Under the rules, if a company is obligated to absorb a majority of a VIE's expected losses, it is deemed the entity's ``primary beneficiary'' and must consolidate the entity on its balance sheet. Such obligations can be ``explicit or implicit.'' VIEs used to be called special-purpose entities. The FASB issued FIN 46(R) in response to their abuses by Enron Corp.

``FIN 46(R) requires a company and the auditors to understand all the arrangements in the structures, both explicit and implicit, and also understand the design and intent behind those structures,'' FASB Chairman Robert Herz says. ``And if there's a party at risk for a majority of the expected losses, then that party has to consolidate.''

Treasury Help

Companies also must periodically reconsider if a VIE's primary beneficiary has changed. So, implicit guarantees ``must be taken into consideration both at the inception of the VIE and at specific reconsideration events -- like the rollover of commercial paper in an SIV,'' FASB member Tom Linsmeier says.
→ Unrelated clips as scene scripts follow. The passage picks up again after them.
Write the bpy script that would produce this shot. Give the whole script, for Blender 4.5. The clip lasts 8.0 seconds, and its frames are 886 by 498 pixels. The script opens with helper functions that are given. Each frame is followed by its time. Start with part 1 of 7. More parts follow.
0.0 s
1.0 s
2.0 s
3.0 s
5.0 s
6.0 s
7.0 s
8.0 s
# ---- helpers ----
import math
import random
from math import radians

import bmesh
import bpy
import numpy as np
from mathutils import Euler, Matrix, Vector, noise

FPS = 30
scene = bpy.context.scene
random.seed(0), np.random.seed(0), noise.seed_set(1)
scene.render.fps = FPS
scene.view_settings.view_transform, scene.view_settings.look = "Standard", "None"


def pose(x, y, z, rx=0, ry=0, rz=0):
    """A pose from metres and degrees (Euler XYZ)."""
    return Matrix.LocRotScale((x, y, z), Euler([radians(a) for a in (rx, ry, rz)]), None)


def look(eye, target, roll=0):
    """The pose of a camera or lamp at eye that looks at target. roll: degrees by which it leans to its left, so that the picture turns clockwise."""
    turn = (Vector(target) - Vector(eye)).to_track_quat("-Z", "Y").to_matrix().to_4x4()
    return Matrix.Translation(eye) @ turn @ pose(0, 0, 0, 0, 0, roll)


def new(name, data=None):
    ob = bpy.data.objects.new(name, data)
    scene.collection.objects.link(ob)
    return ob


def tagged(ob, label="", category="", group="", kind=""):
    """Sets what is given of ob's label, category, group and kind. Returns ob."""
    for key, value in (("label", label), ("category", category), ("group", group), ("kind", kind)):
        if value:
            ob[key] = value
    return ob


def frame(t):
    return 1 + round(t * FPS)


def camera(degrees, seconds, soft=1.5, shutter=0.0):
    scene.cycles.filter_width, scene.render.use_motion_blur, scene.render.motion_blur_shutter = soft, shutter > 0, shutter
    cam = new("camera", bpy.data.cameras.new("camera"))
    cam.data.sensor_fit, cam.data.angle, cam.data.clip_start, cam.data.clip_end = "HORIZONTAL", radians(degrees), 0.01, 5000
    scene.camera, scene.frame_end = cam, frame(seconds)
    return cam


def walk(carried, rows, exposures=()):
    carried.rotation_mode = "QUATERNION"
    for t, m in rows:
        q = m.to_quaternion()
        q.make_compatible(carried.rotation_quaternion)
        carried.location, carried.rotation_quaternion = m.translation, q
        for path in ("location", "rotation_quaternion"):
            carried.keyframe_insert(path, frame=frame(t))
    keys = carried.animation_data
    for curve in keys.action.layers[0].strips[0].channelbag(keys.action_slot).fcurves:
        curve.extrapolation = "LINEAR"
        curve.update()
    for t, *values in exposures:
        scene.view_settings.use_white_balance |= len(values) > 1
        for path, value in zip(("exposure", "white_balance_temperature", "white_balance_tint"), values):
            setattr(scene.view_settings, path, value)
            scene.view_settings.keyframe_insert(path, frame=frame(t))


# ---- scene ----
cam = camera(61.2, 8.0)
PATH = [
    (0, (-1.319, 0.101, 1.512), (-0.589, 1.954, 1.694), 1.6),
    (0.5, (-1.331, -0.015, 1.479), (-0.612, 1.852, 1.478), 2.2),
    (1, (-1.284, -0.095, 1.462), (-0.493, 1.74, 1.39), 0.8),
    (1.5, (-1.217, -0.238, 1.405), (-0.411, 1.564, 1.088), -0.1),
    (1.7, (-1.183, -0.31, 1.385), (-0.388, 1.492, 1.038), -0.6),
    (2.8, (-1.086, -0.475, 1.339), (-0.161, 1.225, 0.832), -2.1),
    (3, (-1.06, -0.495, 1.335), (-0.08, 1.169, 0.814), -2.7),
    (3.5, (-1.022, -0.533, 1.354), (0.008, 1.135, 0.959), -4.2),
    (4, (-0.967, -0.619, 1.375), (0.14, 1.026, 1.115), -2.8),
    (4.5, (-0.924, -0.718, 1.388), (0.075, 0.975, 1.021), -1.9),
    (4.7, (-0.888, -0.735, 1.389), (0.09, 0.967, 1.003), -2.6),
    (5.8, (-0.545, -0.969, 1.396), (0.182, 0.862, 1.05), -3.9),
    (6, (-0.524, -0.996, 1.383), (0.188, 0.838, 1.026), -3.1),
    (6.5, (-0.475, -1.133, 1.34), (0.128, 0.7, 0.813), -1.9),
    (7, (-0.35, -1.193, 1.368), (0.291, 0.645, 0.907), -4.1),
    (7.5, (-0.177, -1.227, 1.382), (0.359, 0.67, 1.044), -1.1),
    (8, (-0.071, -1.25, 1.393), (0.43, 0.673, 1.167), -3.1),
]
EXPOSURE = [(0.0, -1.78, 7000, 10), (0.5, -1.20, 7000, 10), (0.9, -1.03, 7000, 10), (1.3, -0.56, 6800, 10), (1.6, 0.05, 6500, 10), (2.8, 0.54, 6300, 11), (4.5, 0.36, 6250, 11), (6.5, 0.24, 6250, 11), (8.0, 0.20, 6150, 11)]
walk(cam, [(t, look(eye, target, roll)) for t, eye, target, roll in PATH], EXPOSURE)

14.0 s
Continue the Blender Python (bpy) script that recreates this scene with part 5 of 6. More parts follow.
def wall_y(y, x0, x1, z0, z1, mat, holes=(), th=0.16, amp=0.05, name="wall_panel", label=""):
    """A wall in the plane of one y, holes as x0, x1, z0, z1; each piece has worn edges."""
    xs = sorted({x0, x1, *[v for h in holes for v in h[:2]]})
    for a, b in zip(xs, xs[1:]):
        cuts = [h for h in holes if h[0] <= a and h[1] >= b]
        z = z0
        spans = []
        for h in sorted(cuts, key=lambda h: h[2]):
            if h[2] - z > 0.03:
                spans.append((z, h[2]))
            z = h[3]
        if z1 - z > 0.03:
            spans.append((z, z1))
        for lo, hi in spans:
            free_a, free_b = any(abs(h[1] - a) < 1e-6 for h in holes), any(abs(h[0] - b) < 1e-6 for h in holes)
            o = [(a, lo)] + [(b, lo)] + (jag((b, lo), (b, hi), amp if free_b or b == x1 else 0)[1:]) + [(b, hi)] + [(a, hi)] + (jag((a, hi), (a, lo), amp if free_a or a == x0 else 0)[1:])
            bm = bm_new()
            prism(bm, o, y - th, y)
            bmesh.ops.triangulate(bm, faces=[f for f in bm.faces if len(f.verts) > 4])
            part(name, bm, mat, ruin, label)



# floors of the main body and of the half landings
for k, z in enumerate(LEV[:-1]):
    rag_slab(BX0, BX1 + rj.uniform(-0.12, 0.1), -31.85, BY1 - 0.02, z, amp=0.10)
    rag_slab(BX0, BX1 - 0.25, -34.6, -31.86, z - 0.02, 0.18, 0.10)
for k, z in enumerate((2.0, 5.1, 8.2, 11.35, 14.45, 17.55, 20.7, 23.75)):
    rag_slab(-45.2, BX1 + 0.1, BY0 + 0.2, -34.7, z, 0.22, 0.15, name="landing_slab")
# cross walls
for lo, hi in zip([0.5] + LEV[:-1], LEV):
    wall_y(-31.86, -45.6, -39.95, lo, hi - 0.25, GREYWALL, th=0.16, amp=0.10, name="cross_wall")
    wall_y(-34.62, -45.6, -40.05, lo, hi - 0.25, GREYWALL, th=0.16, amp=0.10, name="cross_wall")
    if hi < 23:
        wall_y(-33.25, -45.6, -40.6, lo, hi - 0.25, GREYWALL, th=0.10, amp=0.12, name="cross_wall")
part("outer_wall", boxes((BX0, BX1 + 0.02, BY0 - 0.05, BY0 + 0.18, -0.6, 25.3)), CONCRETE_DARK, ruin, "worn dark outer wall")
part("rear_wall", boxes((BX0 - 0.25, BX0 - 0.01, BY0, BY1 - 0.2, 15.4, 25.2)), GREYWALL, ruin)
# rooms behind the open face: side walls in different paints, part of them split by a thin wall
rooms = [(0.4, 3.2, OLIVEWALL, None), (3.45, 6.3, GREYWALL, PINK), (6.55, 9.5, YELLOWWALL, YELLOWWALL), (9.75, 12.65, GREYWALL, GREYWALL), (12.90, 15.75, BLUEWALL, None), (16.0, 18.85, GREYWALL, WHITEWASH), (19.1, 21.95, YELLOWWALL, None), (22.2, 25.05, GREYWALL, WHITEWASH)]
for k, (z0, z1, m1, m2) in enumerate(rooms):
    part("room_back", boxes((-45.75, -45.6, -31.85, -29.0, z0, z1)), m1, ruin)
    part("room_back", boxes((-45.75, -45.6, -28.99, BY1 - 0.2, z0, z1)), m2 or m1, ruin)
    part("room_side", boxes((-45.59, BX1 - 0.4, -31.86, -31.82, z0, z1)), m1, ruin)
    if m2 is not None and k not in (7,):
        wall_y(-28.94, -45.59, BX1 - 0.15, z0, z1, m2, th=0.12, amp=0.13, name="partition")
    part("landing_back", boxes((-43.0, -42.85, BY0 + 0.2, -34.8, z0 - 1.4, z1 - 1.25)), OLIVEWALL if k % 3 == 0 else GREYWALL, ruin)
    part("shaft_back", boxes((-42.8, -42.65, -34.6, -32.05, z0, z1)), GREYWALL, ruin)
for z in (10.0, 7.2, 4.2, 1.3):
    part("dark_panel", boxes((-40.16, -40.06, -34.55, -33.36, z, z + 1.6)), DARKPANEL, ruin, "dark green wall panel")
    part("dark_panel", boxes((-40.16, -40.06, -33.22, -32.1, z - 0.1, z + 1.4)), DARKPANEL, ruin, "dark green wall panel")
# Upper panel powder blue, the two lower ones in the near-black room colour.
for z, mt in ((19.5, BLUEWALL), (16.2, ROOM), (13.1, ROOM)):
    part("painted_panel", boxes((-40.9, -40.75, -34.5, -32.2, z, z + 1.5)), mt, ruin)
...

``If a bank sponsor in deteriorating credit markets feels it is necessary in order to protect its reputation to provide an implicit guarantee of additional support to a VIE, and that additional support would make it the party that is expected to absorb the majority of losses, then the bank sponsor should be consolidating the VIE,'' Linsmeier says. Linsmeier and Herz declined to comment on Citigroup specifically.

It's also possible for a VIE to have no primary beneficiary. That seems to be part of the attraction for banks looking to pony up money for the Master Liquidity Enhancement Conduit that Citigroup is trying to organize, with help from the U.S. Treasury Department.

The megafund would shore up SIVs by buying their assets and preventing fire-sales. Because no one bank would be at risk for a majority of any losses, no bank would have to consolidate the fund, which is looking to raise $60 billion or more.

So, the proposed cure for Citigroup's off-balance-sheet SIVs is more off-balance-sheet accounting. There's no surer sign that Citigroup is worried about its potential SIV losses.